Helping to pack even more products into the online pipeline are commission-based "drop-off" stores such as iSold It and AuctionDrop, which now offer help to tentative Web sellers by brokering their goods.
But given all of the options, experts agree, it's no longer enough for mainstream retailers to beckon from afar.
"Everybody's looking for the next way to get into the customers' faces and let them know who they are, what they are, and what they stand for," says George Whalin, a retail expert with Retail Management Consultants in San Marcos, Calif.
In the short term, Mr. Whalin says, retailers' broadening reach is - like product placement - mainly about winning "mindshare."
"I think it's more of an advertising vehicle than a method for selling a lot of product," he says, citing a Ralph Lauren bus that toured college campuses, and an interactive kiosk that Chrysler had at the Mall of America.
Still, these new advertising vehicles may be increasingly effective when products are made available. And experts predict consumers will see more product- dangling, where new types of retailing don't just promise a product, they dangle the actual goods for shoppers to see and hold (and, they hope, buy).
High-priced print and television ads can help a company make its brand more likable to consumers, says Jie Zhang, assistant professor of marketing at the University of Michigan in Ann Arbor.
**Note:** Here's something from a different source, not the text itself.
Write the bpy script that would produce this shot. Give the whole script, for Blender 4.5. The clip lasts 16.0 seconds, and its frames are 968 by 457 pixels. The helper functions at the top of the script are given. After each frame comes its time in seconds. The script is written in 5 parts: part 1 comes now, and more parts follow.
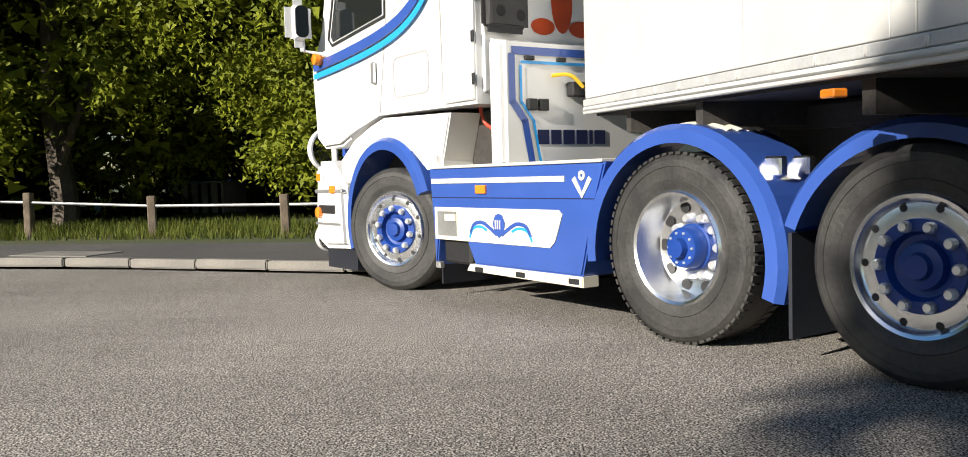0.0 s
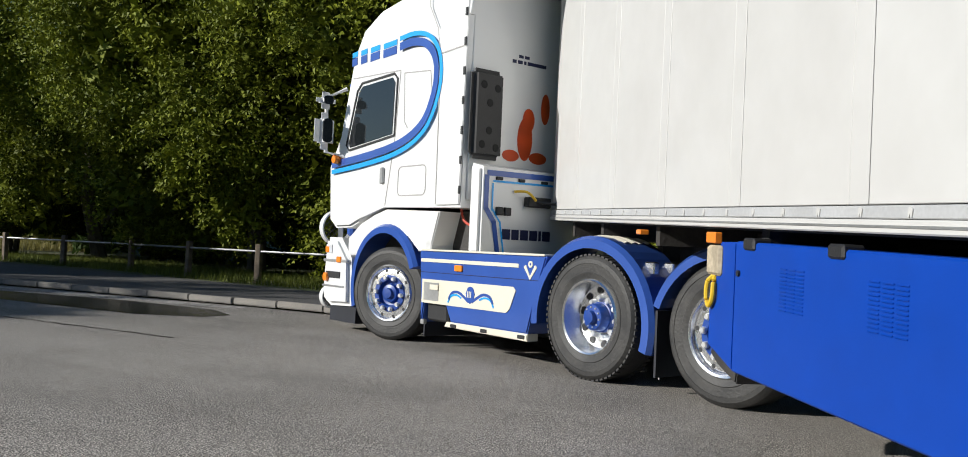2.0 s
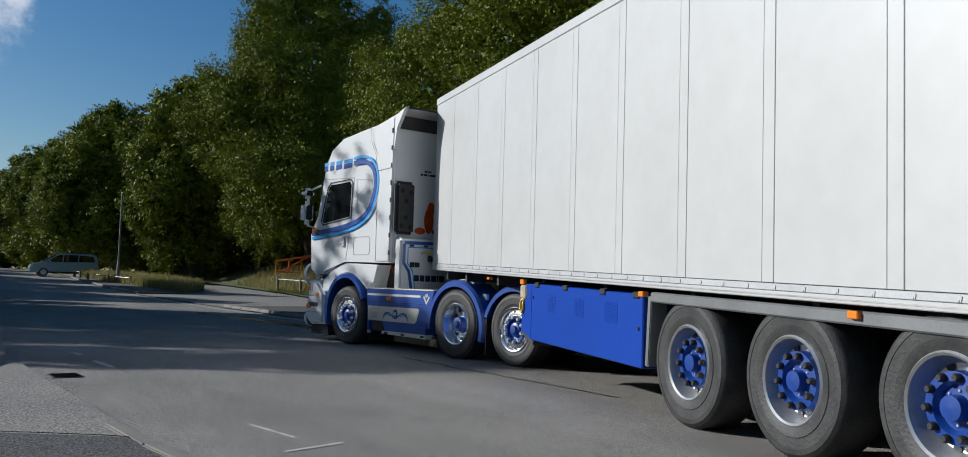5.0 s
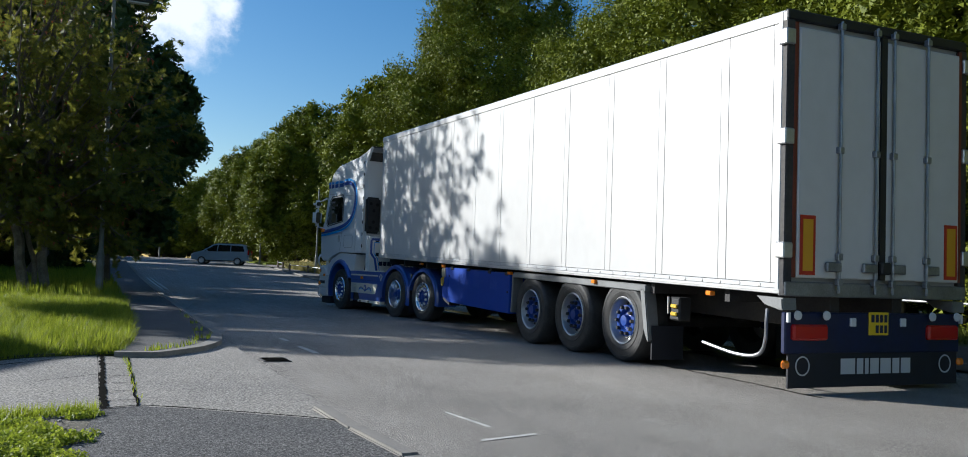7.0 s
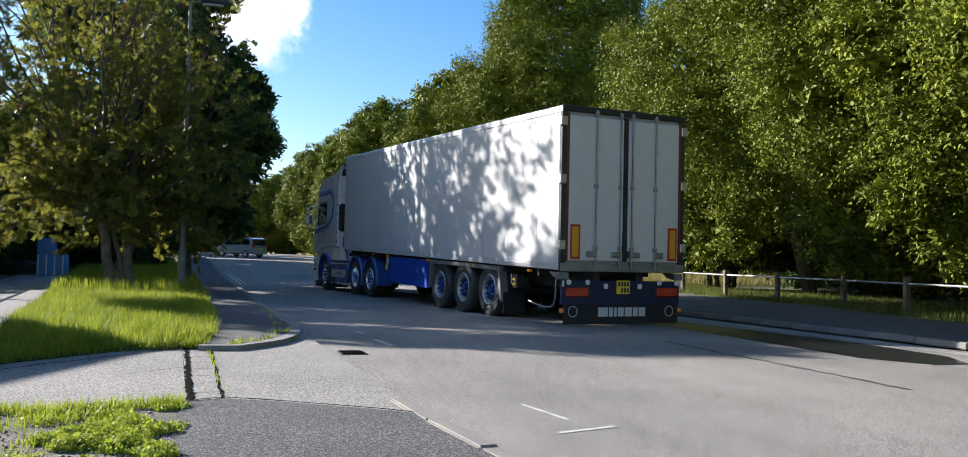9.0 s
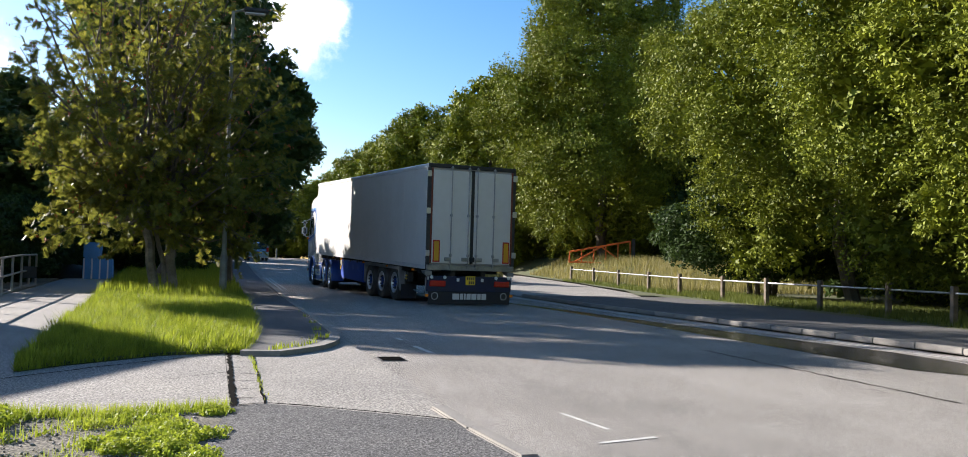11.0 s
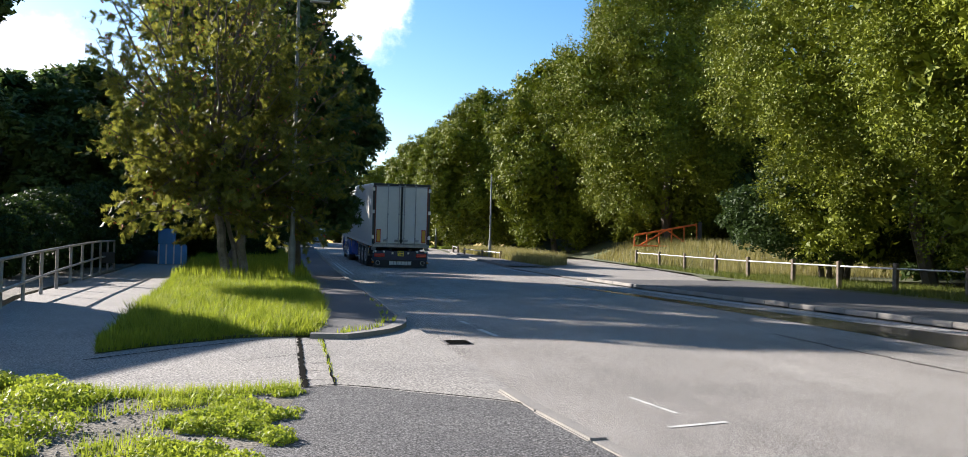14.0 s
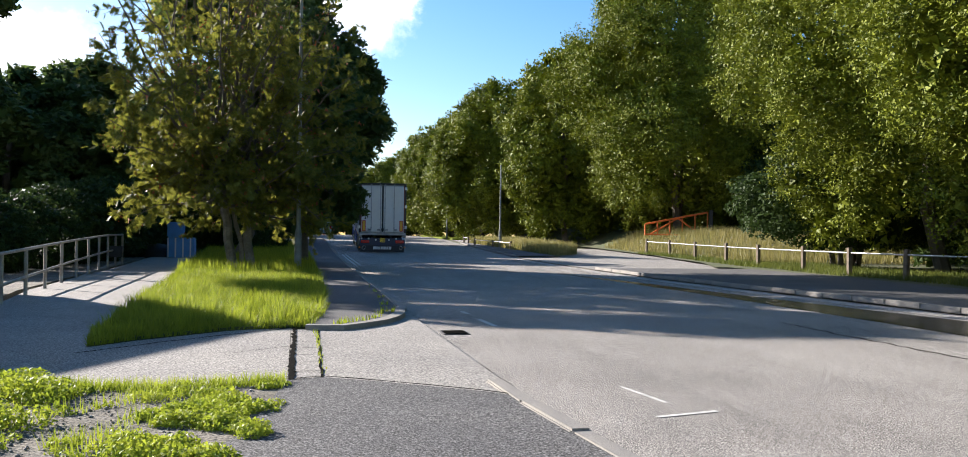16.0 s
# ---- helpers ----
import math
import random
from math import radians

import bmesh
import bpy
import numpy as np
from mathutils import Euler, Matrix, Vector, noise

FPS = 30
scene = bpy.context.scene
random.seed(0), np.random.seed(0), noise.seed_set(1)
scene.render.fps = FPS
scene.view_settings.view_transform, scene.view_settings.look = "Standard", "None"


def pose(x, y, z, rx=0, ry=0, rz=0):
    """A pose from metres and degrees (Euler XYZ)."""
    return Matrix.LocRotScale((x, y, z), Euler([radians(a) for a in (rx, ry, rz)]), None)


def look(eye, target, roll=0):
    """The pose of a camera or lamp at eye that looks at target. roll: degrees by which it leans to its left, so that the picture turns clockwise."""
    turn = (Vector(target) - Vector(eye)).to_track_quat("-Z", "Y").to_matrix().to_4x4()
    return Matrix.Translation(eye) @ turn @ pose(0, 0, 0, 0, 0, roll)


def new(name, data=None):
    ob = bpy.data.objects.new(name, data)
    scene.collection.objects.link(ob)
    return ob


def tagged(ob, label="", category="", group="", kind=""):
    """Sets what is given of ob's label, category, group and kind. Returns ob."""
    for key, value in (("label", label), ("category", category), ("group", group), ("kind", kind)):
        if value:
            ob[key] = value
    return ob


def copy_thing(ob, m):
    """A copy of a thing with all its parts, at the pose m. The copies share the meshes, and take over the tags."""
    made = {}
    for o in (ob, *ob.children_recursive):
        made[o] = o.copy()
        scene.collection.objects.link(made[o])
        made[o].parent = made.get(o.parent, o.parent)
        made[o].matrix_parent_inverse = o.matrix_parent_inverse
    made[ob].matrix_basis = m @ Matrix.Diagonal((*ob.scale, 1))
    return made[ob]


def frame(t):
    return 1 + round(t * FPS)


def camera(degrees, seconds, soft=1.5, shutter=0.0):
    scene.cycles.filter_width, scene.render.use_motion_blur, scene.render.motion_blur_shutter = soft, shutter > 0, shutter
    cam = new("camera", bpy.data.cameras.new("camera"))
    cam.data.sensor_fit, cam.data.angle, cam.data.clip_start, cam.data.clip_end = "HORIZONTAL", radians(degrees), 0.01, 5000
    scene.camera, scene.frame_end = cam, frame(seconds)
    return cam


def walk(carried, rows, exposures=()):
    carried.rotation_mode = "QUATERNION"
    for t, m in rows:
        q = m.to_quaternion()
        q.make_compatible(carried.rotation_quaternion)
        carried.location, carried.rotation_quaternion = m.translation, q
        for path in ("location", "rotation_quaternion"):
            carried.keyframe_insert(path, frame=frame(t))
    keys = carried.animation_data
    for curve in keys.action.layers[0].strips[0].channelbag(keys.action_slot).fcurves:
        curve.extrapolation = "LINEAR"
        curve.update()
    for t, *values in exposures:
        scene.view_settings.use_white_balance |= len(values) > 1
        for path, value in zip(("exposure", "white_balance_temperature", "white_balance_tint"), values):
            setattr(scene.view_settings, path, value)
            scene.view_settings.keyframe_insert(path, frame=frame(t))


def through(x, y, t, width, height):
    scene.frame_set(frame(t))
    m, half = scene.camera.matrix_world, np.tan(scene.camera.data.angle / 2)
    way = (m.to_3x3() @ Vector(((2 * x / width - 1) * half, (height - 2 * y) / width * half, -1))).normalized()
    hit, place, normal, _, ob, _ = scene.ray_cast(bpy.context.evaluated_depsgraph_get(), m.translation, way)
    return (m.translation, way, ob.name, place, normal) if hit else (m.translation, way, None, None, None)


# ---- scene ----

But the vital thing is to shorten the distance between the moment products are flashed at a potential buyer and the moment that buyer is given an opportunity to buy the merchandise, she adds.
"It takes time to translate preference into actual purchasing behavior," says Professor Zhang, who says the bombardment of busy consumers with ad messages reduce the likelihood that any one ad will be remembered.
"There's a push to move from advertising in general to better merchandising efforts at the points of sale," she adds, calling tactics such as pop-up outlets a more efficient use of marketing money than ads.
Along those lines, Meow Mix recently experimented with a temporary cat-friendly cafe in Manhattan that showcased the company's latest feline cuisine. It may open similar stores around the country. And a mobile operation called Vacant has tried selling limited-edition merchandise from various new and established brands from empty retail spaces in several cities, moving on after a month and reporting to retailers about sales hot spots.
Some experts doubt that all of this ambient retail will prove annoying to consumers, as all-out advertising has arguably become. When electronic ads pop up on your computer screen while you try to view a site, notes Underhill, that isn't asked for. It blocks your way. But a temporary store or kiosk?
"This is something that's new and fresh," he says. As long as it doesn't grossly interfere with a walking pattern, "the fact that the first three kiosks in the concourse might change is of no real concern to me. And may actually be something of interest."